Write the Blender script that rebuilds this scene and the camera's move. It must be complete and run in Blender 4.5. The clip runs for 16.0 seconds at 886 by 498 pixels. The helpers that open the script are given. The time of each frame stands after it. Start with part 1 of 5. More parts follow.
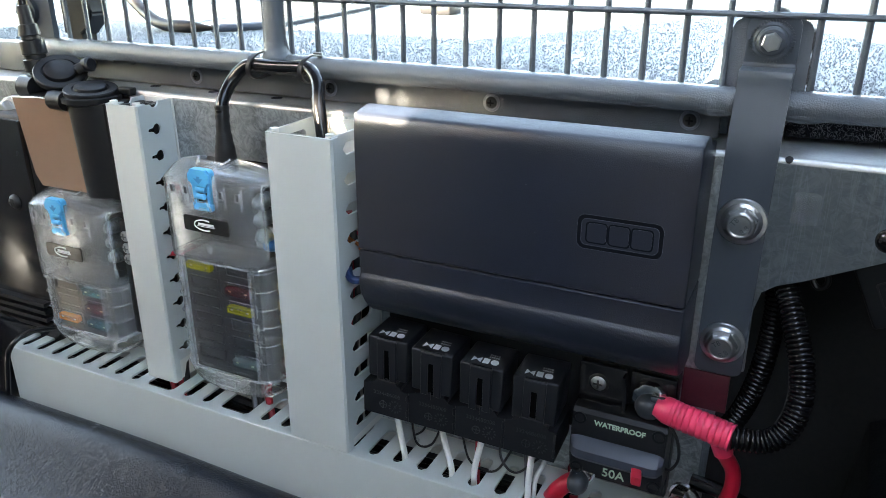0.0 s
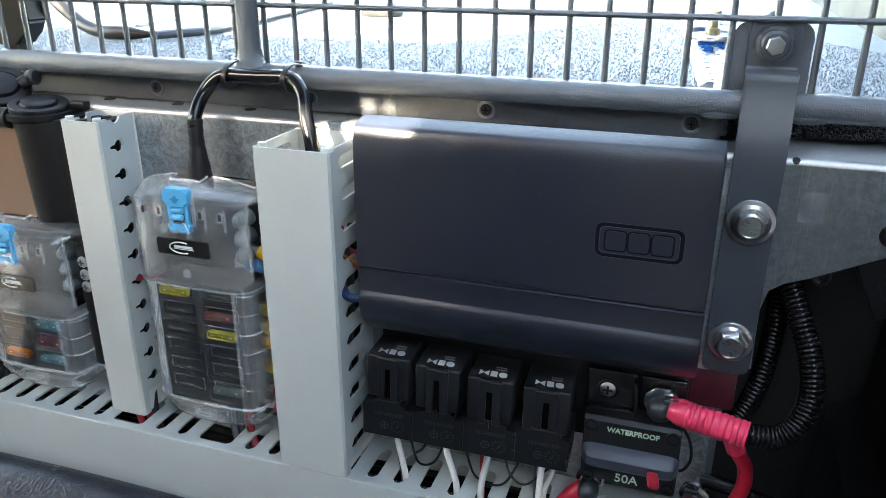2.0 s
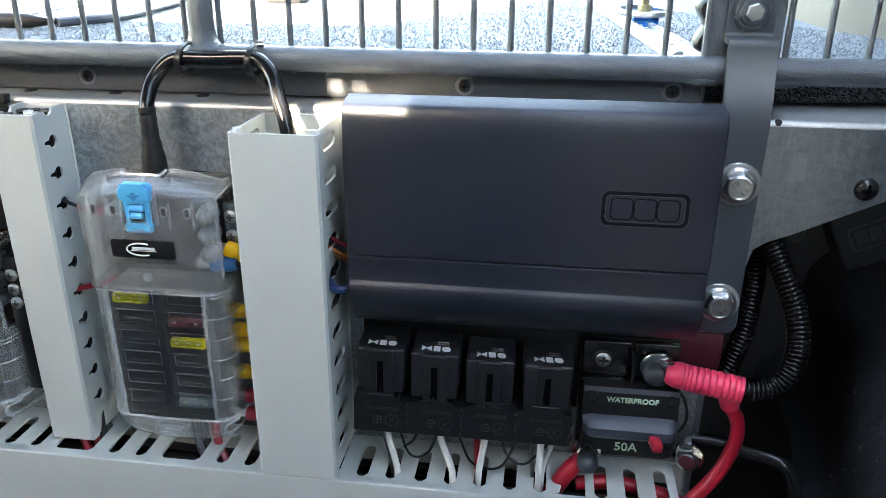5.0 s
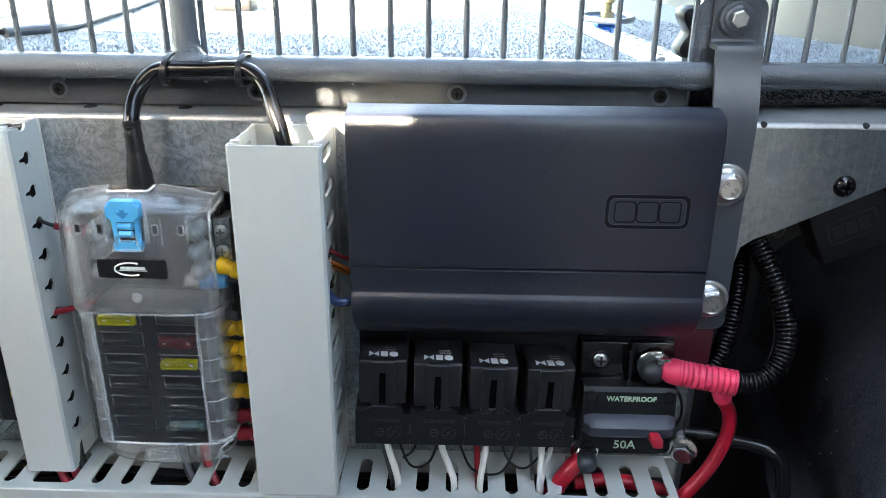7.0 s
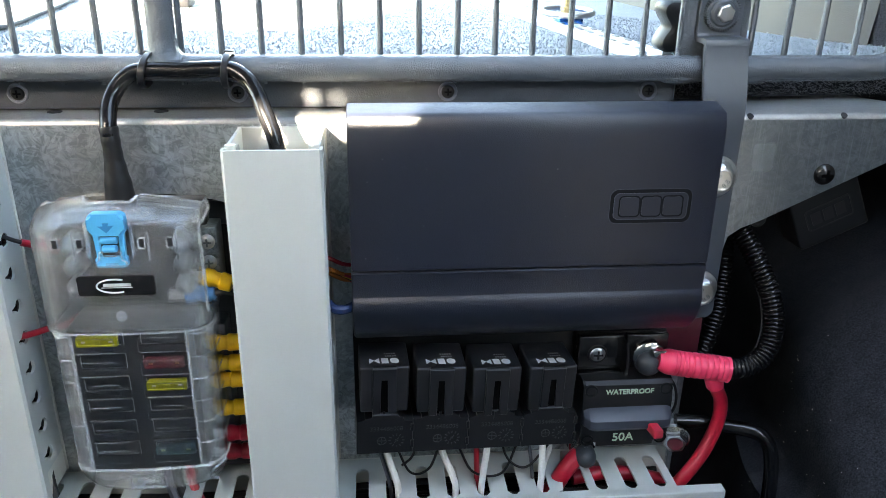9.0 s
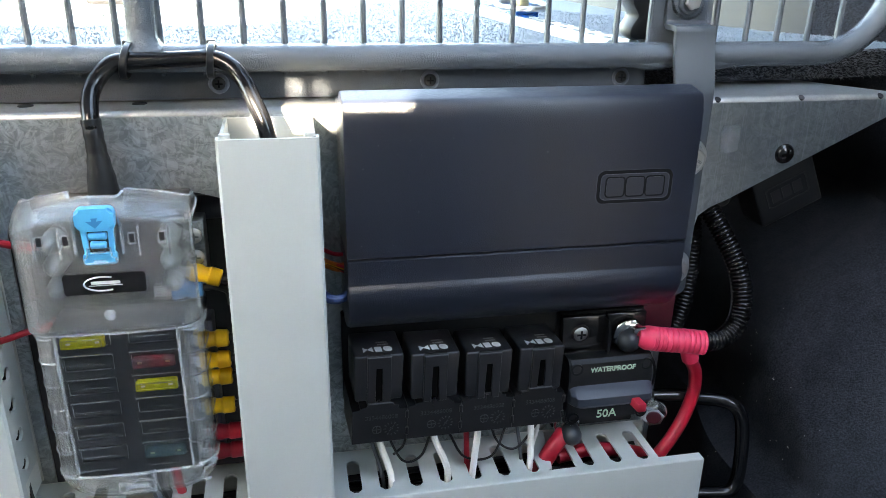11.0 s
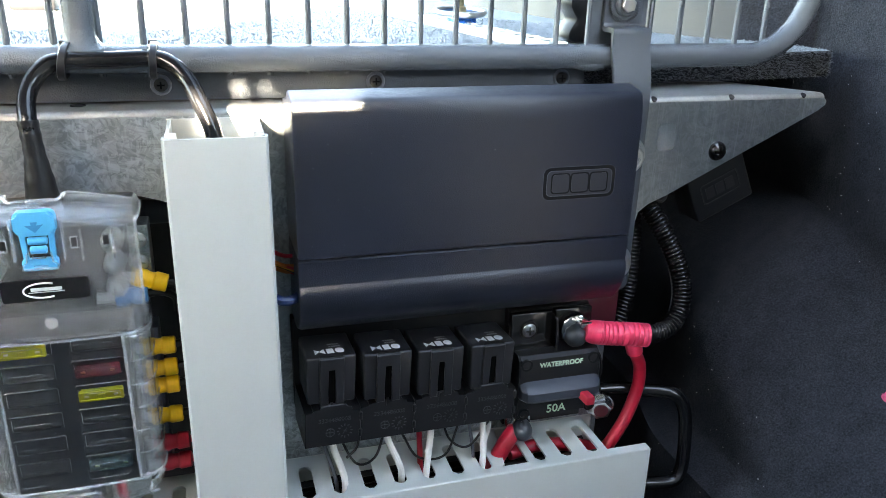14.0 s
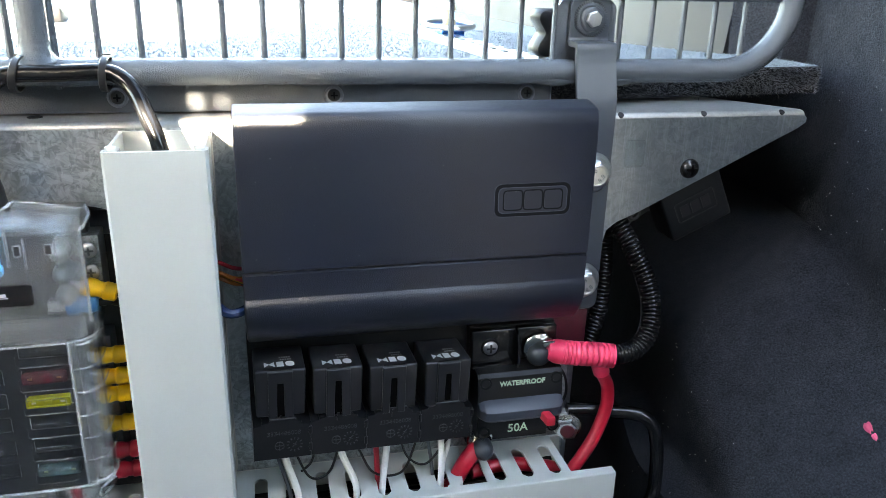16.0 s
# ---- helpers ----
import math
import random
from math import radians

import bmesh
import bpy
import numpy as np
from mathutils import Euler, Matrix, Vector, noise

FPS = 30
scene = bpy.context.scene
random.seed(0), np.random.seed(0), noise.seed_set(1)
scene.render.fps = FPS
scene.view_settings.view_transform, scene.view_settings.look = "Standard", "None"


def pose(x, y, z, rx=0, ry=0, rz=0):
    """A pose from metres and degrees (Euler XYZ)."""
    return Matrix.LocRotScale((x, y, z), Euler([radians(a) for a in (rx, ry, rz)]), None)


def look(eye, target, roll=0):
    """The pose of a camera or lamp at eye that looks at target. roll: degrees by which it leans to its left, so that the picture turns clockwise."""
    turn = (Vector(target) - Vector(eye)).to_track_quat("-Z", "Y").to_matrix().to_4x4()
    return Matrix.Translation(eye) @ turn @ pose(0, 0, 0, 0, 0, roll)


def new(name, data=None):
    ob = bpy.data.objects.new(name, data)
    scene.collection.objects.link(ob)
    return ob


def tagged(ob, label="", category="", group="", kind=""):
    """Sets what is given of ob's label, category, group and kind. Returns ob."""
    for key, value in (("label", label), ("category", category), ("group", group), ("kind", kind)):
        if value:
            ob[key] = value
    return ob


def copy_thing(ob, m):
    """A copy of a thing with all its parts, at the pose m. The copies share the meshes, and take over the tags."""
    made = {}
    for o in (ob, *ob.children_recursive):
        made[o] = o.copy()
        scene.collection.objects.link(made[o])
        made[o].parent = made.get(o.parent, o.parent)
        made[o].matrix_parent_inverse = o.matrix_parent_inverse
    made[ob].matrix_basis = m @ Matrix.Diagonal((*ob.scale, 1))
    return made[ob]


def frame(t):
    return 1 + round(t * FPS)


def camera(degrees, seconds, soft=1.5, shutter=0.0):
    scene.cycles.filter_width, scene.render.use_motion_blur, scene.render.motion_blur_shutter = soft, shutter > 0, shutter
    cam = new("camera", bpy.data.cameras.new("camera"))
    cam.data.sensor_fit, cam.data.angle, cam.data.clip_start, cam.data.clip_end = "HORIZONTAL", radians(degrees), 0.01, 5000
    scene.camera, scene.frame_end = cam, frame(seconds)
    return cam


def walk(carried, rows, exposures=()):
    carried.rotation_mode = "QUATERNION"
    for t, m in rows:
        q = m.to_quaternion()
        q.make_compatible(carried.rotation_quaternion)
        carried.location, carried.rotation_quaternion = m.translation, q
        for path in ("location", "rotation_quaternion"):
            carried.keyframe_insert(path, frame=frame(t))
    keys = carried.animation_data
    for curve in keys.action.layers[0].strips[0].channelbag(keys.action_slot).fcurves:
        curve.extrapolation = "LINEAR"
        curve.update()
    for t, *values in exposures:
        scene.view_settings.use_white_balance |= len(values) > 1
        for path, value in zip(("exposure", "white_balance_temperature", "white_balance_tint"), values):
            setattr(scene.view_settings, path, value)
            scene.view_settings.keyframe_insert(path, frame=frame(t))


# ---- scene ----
cam = camera(59.85, 16.0, soft=0.45)
ROWS = [  # seconds, place in metres, turn in degrees
    (0.0, 0.1569, -0.3767, 0.0771, 68.52, 0.05, 26.19),
    (0.5, 0.1448, -0.3775, 0.0770, 68.60, 0.01, 24.55),
    (1.0, 0.1318, -0.3786, 0.0778, 68.62, 0.00, 22.76),
    (1.5, 0.1186, -0.3808, 0.0787, 68.56, -0.04, 20.77),
    (2.0, 0.1063, -0.3831, 0.0799, 68.38, -0.05, 18.72),
    (2.5, 0.0944, -0.3852, 0.0792, 68.24, -0.04, 16.63),
    (3.0, 0.0830, -0.3867, 0.0769, 68.13, -0.05, 14.62),
    (3.5, 0.0721, -0.3876, 0.0731, 68.13, -0.11, 12.70),
    (4.0, 0.0616, -0.3872, 0.0687, 68.11, -0.14, 10.97),
    (6.5, 0.0143, -0.3925, 0.0684, 68.41, -0.36, 3.32),
    (7.0, 0.0039, -0.3909, 0.0693, 68.56, -0.44, 1.69),
    (7.5, -0.0073, -0.3885, 0.0696, 68.61, -0.52, -0.05),
    (8.0, -0.0184, -0.3854, 0.0691, 68.59, -0.65, -1.78),
    (8.5, -0.0286, -0.3828, 0.0687, 68.50, -0.69, -3.50),
    (9.0, -0.0379, -0.3809, 0.0688, 68.26, -0.68, -5.20),
    (11.5, -0.0784, -0.3826, 0.0603, 68.71, -1.05, -12.70),
    (12.0, -0.0831, -0.3820, 0.0594, 68.88, -1.16, -13.71),
    (12.5, -0.0866, -0.3816, 0.0591, 69.13, -1.15, -14.72),
    (13.0, -0.0875, -0.3817, 0.0582, 69.31, -1.29, -15.55),
    (13.5, -0.0858, -0.3831, 0.0572, 69.52, -1.34, -16.22),
    (14.0, -0.0810, -0.3850, 0.0560, 69.70, -1.39, -16.61),
    (14.5, -0.0729, -0.3870, 0.0555, 69.85, -1.42, -16.60),
    (15.0, -0.0626, -0.3891, 0.0560, 70.01, -1.43, -16.03),
    (15.5, -0.0502, -0.3908, 0.0574, 70.15, -1.43, -14.82),
    (16.0, -0.0371, -0.3922, 0.0591, 70.27, -1.32, -13.20),
]
walk(cam, [(t, pose(*p)) for t, *p in ROWS], [(0.0, 4.72, 8480, 10), (6.5, 4.85, 8480, 10), (12.0, 5.09, 8530, 10), (16.0, 5.20, 8580, 10)])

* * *

● Task objective
How many lines of the data hold the string "noise"? Reply with the number alone.

● Solved exercise
2